This Thanksgiving found me on Long Island visiting family.
On Friday, I walked the roads of Sagaponack with my father to burn off calories from the night before.
As we walked, he talked of friends and acquaintances gone by, memories of the New York literary and art worlds that called that place home in the middle of last century.
The listing was impressive. Some were famous, others less so. Many had connections to Harvard.
Even if New York City was the lodestar of culture then, the painters were attracted to the light and big skies of eastern Long Island and the writers perhaps to the luxuriant, quiet fields that grew potatoes and corn. Still, to be that far out of the city was to be quite some distance from civilization, at least as it was understood in 1955. This was long before the uber, uber wealthy began turning the fields into house lots.

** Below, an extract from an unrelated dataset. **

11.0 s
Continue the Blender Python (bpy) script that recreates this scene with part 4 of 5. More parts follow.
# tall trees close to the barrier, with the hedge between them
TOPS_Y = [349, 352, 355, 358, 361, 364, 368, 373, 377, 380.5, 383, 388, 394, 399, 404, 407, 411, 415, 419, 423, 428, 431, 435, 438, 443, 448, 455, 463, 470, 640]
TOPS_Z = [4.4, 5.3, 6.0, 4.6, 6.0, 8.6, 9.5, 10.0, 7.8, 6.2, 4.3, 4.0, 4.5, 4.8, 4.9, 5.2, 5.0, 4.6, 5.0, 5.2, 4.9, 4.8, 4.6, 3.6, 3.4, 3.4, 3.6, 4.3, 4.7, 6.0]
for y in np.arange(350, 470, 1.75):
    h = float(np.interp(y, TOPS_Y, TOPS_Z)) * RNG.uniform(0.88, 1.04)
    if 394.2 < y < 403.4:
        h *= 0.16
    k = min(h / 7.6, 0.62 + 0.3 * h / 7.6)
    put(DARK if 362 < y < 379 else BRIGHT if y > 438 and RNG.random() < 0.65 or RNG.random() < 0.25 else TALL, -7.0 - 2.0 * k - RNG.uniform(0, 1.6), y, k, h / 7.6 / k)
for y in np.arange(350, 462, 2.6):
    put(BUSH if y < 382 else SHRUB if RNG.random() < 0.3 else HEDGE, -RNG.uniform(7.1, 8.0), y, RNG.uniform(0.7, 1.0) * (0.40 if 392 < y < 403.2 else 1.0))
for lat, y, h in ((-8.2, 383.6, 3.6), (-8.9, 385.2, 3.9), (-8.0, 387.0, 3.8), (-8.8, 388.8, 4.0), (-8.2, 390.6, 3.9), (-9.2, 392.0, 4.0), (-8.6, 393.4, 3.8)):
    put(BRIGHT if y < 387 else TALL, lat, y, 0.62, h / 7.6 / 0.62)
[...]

Here were some of the names:
Peter Matthiessen
George Plimpton
Joe Fox
Truman Capote
John Irving
Willem de Kooning
Jackson Pollock
They were all white men, but that's all that world consisted of. It's interesting to remember the postwar anointed, unmistakably bourgeois and precious in their tastes but in some ways much more radical and interesting than today's lawyer soccer moms and their Audi-driving tech entrepreneur partner dads.
This old crowd gripped American culture tightly in both hands and argued with much passion about it all over too much booze at Elaine's.